* PROBLEM TO SOLVE *
Scan the data below for the string "helpers". Copy every line where it appears.

* STORED DATA *
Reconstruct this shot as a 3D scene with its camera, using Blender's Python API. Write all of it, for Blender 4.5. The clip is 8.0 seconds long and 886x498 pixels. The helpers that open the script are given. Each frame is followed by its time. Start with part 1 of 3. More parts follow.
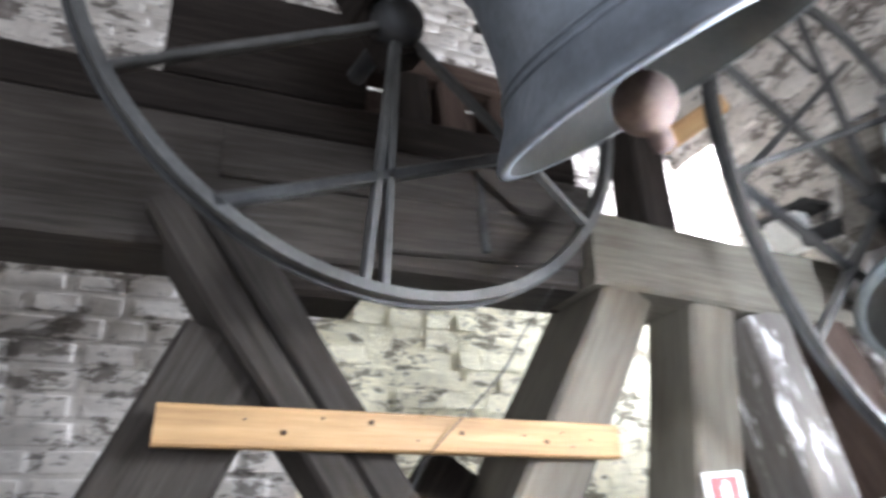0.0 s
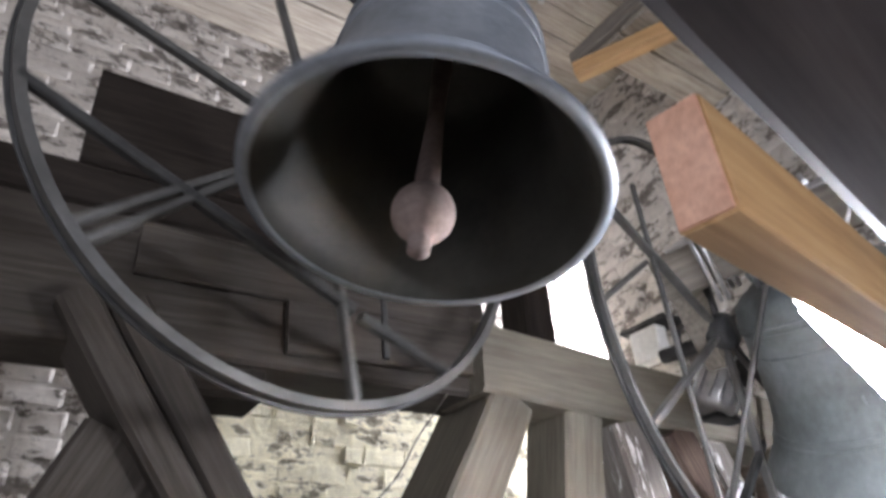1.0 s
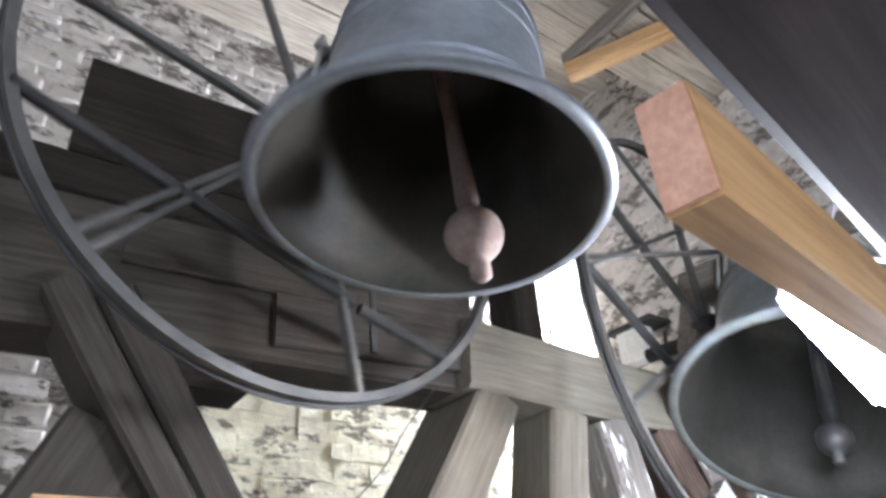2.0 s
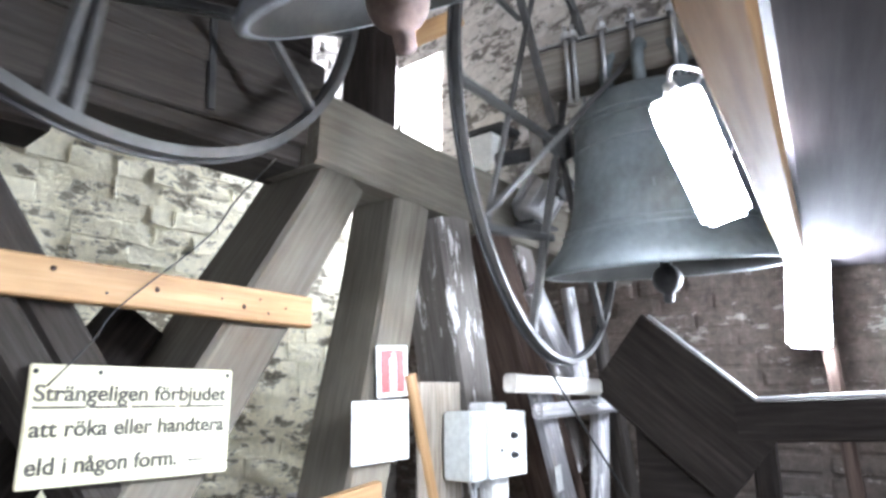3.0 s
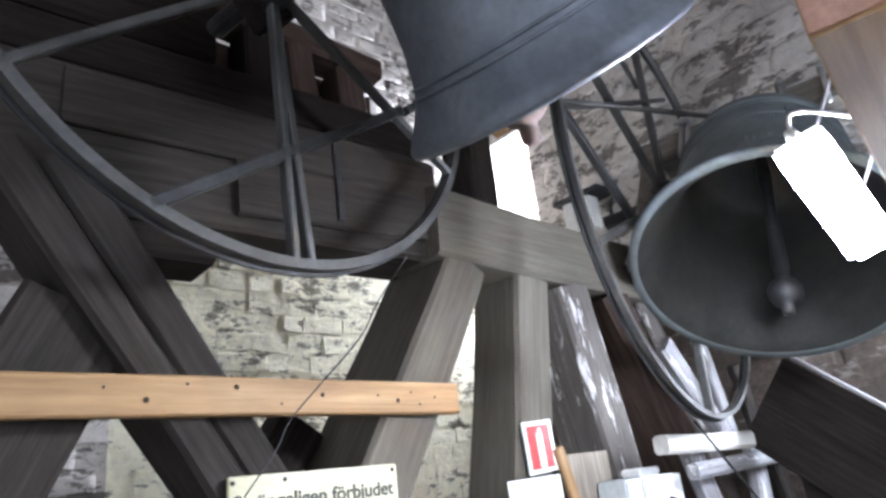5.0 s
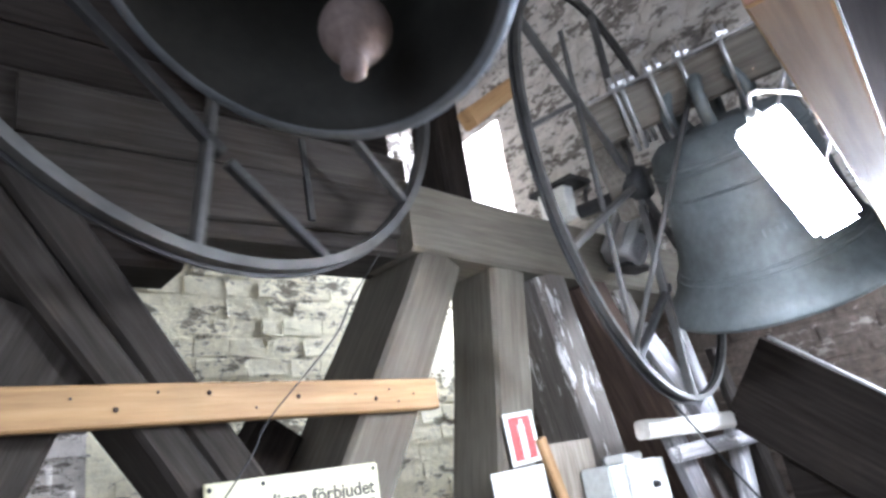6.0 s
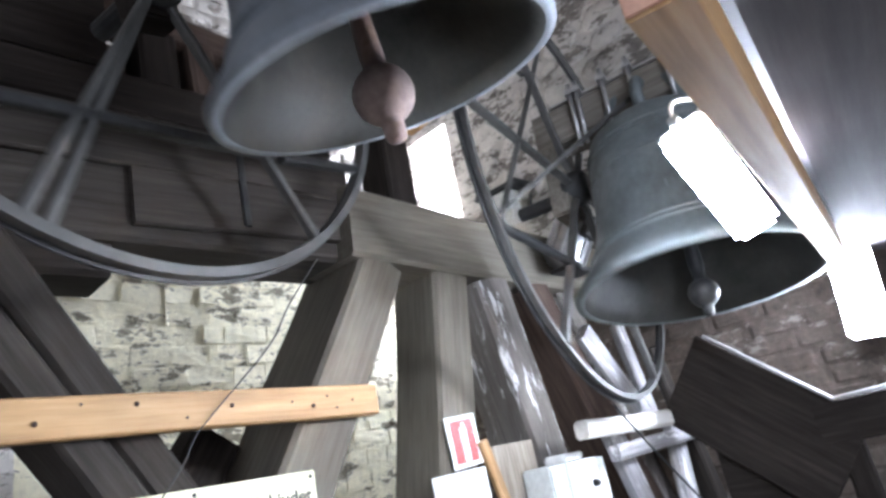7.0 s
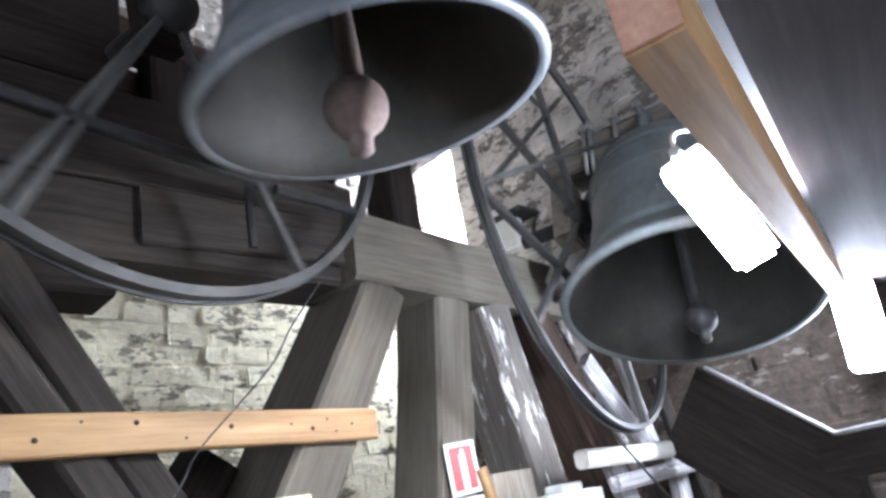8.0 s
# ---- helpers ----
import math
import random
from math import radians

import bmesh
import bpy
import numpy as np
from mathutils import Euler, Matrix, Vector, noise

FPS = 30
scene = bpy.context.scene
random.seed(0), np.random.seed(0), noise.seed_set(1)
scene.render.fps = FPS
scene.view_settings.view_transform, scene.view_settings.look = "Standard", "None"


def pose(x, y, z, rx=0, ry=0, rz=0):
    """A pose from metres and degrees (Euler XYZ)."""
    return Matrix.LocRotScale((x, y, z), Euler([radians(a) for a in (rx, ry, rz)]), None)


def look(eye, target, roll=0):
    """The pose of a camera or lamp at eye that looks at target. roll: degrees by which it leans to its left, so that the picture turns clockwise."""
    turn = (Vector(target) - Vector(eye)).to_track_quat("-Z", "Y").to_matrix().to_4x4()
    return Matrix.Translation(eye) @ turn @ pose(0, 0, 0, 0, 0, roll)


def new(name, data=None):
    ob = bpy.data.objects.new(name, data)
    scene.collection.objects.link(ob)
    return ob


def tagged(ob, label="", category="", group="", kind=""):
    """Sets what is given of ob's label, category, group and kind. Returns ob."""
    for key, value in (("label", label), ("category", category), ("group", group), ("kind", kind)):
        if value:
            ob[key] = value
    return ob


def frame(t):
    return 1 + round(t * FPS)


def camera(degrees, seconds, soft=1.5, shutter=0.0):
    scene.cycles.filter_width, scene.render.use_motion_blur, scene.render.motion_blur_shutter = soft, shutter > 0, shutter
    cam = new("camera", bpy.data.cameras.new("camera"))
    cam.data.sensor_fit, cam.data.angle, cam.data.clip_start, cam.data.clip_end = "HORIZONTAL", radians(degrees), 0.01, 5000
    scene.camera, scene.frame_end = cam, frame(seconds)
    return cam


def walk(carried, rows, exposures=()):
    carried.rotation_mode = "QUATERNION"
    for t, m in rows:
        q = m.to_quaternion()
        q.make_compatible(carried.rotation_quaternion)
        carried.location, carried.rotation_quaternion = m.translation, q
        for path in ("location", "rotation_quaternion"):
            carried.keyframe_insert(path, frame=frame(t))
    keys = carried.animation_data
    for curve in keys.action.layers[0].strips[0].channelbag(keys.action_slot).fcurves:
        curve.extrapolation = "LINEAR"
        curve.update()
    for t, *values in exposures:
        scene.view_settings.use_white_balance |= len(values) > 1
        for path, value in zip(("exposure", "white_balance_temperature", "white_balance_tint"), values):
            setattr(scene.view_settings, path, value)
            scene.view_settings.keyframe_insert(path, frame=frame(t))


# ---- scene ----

* SOLUTION *
Reconstruct this shot as a 3D scene with its camera, using Blender's Python API. Write all of it, for Blender 4.5. The clip is 8.0 seconds long and 886x498 pixels. The helpers that open the script are given. Each frame is followed by its time. Start with part 1 of 3. More parts follow.
# ---- helpers ----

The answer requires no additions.